* **Requirement**: Nothing outside the lines from the one containing "Recreate this place" through the one containing "radians(degrees), 0.01, 5000" should be copied, and no pictures either. Copy those lines exactly.

* **Entries supplied**:
★ ★ ★ ★ ★ ★ ★

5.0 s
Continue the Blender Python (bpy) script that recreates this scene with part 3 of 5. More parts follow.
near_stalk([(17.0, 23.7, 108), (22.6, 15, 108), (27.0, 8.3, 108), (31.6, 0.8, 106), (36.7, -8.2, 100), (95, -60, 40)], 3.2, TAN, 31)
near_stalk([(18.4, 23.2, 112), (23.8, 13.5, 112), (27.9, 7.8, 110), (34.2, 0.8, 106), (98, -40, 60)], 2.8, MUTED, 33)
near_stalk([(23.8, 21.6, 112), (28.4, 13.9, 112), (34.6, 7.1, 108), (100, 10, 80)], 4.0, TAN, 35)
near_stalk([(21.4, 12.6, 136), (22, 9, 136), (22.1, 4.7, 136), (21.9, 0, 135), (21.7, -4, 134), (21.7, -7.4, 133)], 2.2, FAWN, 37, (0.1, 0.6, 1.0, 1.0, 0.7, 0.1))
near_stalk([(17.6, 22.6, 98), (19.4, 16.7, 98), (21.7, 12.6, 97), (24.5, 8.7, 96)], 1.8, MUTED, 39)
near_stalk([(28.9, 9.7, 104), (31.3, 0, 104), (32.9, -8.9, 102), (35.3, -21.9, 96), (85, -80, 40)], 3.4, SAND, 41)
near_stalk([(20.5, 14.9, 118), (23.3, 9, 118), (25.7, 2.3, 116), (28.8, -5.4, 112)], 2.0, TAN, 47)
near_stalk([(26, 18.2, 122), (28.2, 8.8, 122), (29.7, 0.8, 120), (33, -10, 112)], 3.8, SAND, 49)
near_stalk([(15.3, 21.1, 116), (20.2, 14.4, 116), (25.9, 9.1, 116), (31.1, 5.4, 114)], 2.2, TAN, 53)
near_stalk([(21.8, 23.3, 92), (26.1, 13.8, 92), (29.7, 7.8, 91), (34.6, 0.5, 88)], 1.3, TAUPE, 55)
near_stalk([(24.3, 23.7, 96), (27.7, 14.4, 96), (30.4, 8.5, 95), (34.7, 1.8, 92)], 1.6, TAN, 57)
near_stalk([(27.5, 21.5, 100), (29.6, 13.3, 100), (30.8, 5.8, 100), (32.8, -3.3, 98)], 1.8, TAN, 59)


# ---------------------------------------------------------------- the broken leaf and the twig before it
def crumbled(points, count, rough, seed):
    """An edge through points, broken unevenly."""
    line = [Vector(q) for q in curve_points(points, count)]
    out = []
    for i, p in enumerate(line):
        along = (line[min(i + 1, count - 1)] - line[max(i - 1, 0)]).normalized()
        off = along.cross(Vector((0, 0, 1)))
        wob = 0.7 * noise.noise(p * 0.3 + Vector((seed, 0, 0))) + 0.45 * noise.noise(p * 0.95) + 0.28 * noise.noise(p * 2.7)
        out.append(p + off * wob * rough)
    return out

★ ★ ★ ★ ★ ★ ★

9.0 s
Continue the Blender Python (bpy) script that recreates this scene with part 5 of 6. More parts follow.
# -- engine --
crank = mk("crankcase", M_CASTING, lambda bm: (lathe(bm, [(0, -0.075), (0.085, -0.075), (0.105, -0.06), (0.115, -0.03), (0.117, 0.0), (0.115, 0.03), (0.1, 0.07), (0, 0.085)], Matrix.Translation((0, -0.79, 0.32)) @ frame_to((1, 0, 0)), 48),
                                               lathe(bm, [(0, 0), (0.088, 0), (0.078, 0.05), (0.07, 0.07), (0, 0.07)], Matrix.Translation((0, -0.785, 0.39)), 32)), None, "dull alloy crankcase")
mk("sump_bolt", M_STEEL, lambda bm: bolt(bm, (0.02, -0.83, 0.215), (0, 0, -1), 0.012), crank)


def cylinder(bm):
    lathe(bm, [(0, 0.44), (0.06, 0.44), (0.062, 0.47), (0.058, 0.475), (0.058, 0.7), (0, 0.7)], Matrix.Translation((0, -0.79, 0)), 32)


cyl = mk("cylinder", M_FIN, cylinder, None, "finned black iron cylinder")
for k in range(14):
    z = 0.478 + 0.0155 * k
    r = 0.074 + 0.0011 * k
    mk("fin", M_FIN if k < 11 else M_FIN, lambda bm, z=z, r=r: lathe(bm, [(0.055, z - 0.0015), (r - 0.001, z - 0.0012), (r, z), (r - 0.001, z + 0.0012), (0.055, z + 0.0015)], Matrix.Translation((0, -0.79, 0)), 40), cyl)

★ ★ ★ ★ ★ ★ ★

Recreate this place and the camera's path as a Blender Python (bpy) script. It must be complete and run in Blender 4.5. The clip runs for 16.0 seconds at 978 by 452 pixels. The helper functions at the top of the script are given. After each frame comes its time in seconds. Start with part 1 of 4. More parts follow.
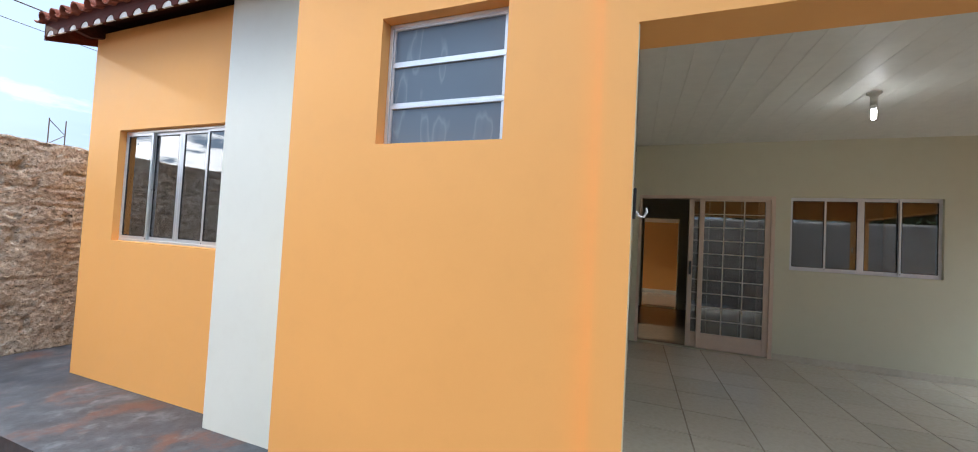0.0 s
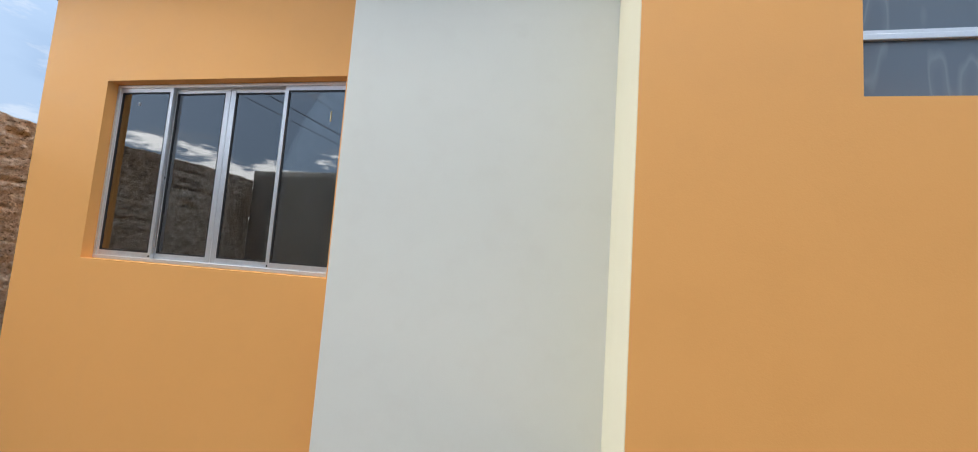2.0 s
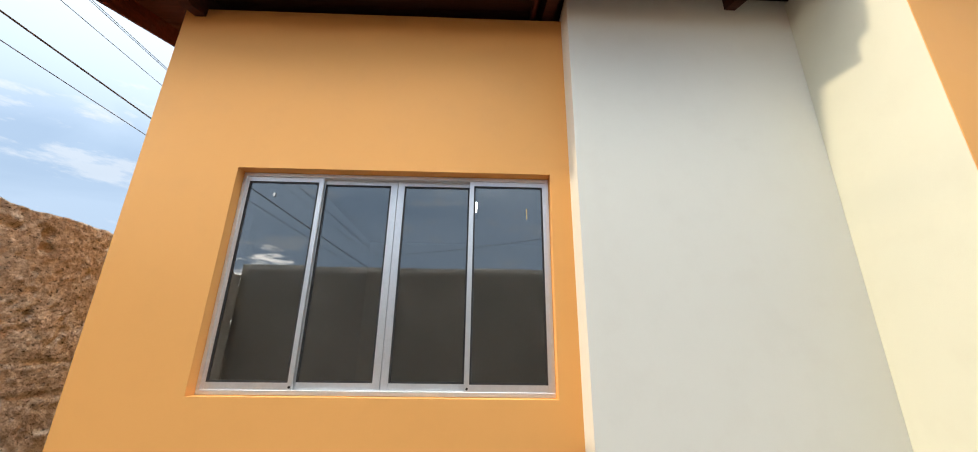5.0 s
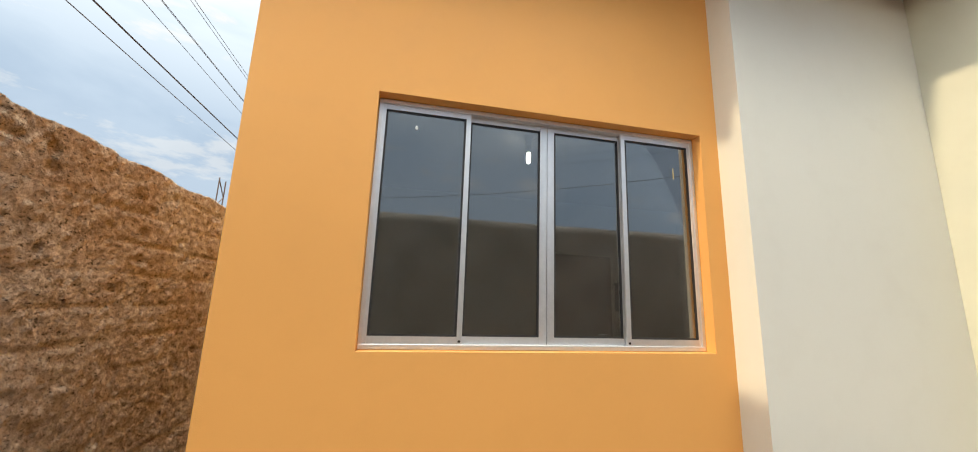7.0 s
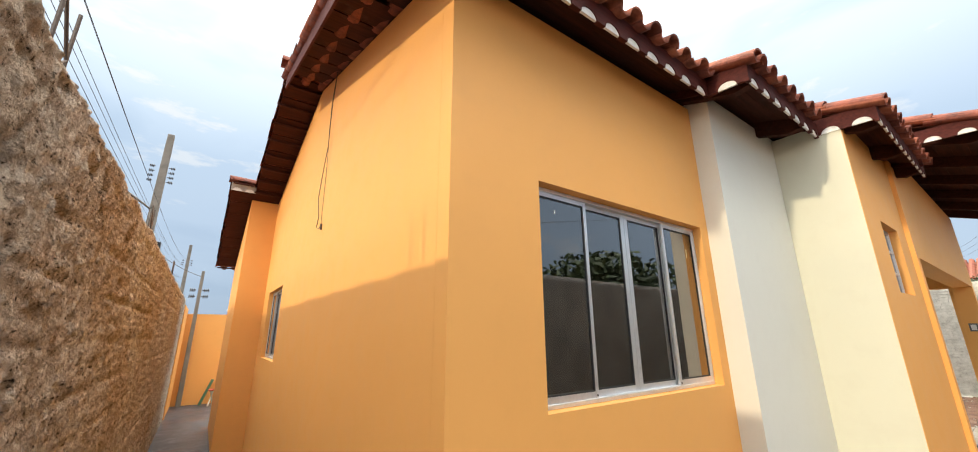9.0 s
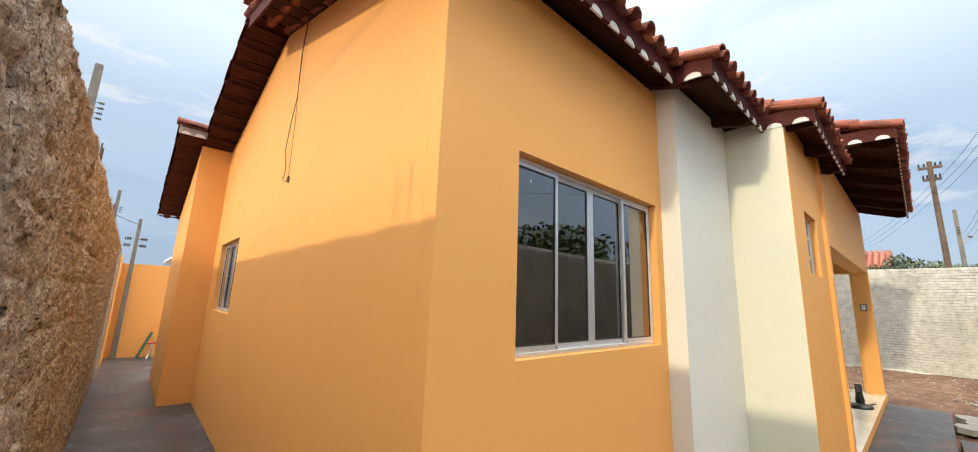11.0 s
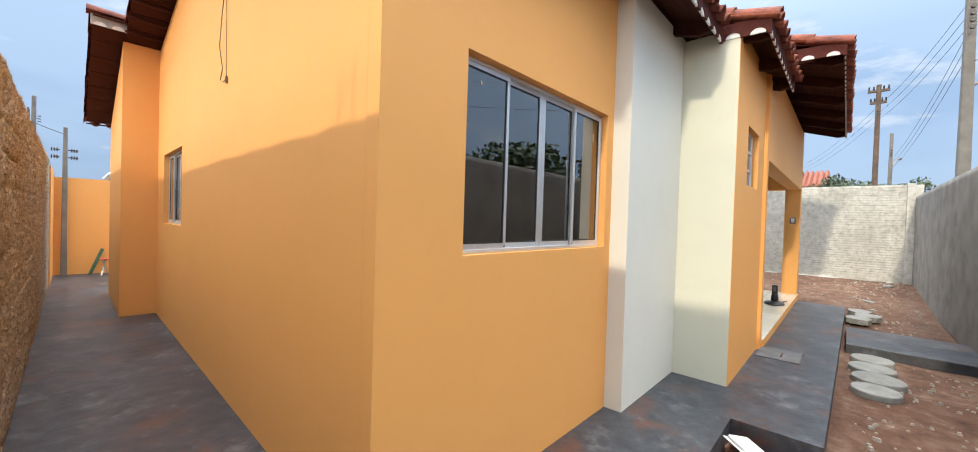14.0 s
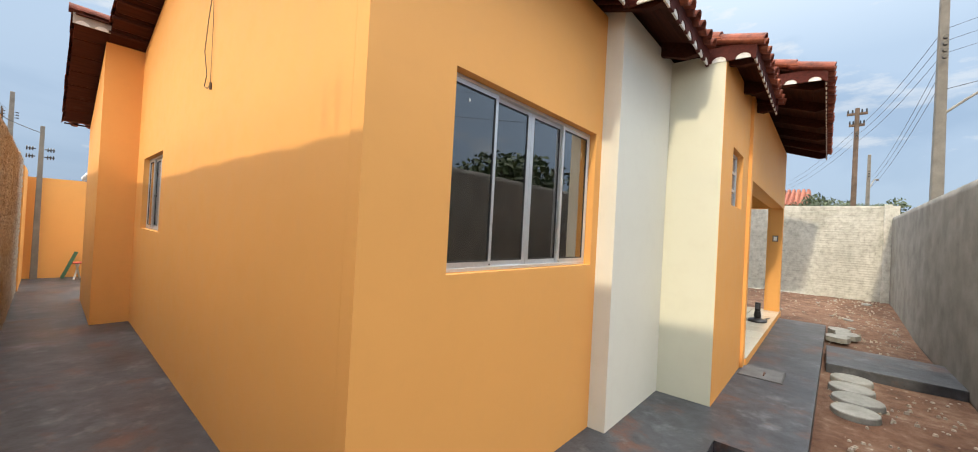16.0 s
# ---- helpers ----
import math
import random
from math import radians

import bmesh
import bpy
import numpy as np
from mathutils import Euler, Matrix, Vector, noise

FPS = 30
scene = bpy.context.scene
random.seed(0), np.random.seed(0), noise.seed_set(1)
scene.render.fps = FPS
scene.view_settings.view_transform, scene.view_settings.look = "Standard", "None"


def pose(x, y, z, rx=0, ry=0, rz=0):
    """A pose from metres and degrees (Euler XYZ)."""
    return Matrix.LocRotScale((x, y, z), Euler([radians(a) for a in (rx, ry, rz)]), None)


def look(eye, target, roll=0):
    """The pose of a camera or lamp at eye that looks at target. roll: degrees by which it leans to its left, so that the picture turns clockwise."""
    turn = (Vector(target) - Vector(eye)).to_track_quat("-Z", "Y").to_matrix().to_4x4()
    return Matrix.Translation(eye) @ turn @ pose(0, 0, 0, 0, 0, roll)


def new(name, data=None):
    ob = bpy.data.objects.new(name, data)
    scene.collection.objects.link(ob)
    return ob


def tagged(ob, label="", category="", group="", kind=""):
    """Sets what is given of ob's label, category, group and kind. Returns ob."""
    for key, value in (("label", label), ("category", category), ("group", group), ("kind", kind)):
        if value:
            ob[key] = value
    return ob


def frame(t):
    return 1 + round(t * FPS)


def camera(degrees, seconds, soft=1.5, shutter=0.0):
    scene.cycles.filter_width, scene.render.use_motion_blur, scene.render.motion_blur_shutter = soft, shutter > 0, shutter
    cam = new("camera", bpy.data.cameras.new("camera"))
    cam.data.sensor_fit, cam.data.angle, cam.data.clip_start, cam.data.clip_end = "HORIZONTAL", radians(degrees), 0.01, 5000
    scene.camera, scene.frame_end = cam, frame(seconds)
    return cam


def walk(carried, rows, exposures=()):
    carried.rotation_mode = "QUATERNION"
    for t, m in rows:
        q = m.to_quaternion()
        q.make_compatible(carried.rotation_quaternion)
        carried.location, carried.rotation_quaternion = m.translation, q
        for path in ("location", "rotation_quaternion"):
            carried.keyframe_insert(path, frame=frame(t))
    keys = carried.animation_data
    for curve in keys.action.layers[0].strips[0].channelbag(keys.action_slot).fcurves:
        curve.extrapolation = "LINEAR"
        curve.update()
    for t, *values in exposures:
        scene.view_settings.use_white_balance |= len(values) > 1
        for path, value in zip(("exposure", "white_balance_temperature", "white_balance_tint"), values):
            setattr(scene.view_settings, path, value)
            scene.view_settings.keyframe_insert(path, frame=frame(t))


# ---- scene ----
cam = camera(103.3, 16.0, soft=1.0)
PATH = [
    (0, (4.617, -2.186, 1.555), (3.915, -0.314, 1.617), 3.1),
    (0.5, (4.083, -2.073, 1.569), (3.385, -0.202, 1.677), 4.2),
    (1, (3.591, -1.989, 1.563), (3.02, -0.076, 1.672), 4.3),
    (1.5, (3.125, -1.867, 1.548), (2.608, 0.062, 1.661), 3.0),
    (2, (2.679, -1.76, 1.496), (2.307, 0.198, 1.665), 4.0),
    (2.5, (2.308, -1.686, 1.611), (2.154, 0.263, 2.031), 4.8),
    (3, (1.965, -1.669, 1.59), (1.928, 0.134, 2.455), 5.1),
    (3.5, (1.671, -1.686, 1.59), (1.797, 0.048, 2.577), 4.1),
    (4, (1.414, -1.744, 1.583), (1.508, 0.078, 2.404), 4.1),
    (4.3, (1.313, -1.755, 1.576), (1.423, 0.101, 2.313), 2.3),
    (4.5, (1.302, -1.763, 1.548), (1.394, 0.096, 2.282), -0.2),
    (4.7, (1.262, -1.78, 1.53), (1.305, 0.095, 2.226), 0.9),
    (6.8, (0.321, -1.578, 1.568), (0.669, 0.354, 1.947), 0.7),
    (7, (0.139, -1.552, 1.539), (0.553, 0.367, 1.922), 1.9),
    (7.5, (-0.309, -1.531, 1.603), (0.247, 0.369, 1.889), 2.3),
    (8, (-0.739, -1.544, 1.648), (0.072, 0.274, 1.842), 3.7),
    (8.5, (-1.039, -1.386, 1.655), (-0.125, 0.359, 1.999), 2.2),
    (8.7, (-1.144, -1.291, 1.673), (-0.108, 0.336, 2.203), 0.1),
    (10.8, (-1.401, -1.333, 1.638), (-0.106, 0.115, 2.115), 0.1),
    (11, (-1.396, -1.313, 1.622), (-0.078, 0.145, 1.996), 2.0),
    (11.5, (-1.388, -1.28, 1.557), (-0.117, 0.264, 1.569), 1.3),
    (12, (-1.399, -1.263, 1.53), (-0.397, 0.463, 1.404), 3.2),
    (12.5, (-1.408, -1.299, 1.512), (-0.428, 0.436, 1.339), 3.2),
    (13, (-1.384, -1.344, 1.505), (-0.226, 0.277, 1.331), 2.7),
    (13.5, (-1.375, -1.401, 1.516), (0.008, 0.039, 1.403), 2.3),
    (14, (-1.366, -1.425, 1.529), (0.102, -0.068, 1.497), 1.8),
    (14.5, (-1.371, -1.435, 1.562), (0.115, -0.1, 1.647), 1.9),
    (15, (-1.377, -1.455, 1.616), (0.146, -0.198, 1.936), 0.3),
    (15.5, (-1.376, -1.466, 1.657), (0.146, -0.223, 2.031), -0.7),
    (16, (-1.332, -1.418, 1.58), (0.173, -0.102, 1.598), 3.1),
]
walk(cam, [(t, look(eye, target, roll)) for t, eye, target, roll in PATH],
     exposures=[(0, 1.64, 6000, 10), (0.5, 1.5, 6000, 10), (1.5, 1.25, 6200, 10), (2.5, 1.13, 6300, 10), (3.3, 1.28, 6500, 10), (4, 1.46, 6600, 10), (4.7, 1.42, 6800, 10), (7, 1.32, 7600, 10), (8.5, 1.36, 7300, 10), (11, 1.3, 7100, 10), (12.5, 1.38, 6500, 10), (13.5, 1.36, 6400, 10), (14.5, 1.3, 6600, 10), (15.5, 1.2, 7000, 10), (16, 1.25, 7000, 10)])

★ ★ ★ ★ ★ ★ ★

* **Output below**:
Recreate this place and the camera's path as a Blender Python (bpy) script. It must be complete and run in Blender 4.5. The clip runs for 16.0 seconds at 978 by 452 pixels. The helper functions at the top of the script are given. After each frame comes its time in seconds. Start with part 1 of 4. More parts follow.
0.0 s
2.0 s
5.0 s
7.0 s
9.0 s
11.0 s
14.0 s
16.0 s
# ---- helpers ----
import math
import random
from math import radians

import bmesh
import bpy
import numpy as np
from mathutils import Euler, Matrix, Vector, noise

FPS = 30
scene = bpy.context.scene
random.seed(0), np.random.seed(0), noise.seed_set(1)
scene.render.fps = FPS
scene.view_settings.view_transform, scene.view_settings.look = "Standard", "None"


def pose(x, y, z, rx=0, ry=0, rz=0):
    """A pose from metres and degrees (Euler XYZ)."""
    return Matrix.LocRotScale((x, y, z), Euler([radians(a) for a in (rx, ry, rz)]), None)


def look(eye, target, roll=0):
    """The pose of a camera or lamp at eye that looks at target. roll: degrees by which it leans to its left, so that the picture turns clockwise."""
    turn = (Vector(target) - Vector(eye)).to_track_quat("-Z", "Y").to_matrix().to_4x4()
    return Matrix.Translation(eye) @ turn @ pose(0, 0, 0, 0, 0, roll)


def new(name, data=None):
    ob = bpy.data.objects.new(name, data)
    scene.collection.objects.link(ob)
    return ob


def tagged(ob, label="", category="", group="", kind=""):
    """Sets what is given of ob's label, category, group and kind. Returns ob."""
    for key, value in (("label", label), ("category", category), ("group", group), ("kind", kind)):
        if value:
            ob[key] = value
    return ob


def frame(t):
    return 1 + round(t * FPS)


def camera(degrees, seconds, soft=1.5, shutter=0.0):
    scene.cycles.filter_width, scene.render.use_motion_blur, scene.render.motion_blur_shutter = soft, shutter > 0, shutter
    cam = new("camera", bpy.data.cameras.new("camera"))
    cam.data.sensor_fit, cam.data.angle, cam.data.clip_start, cam.data.clip_end = "HORIZONTAL", radians(degrees), 0.01, 5000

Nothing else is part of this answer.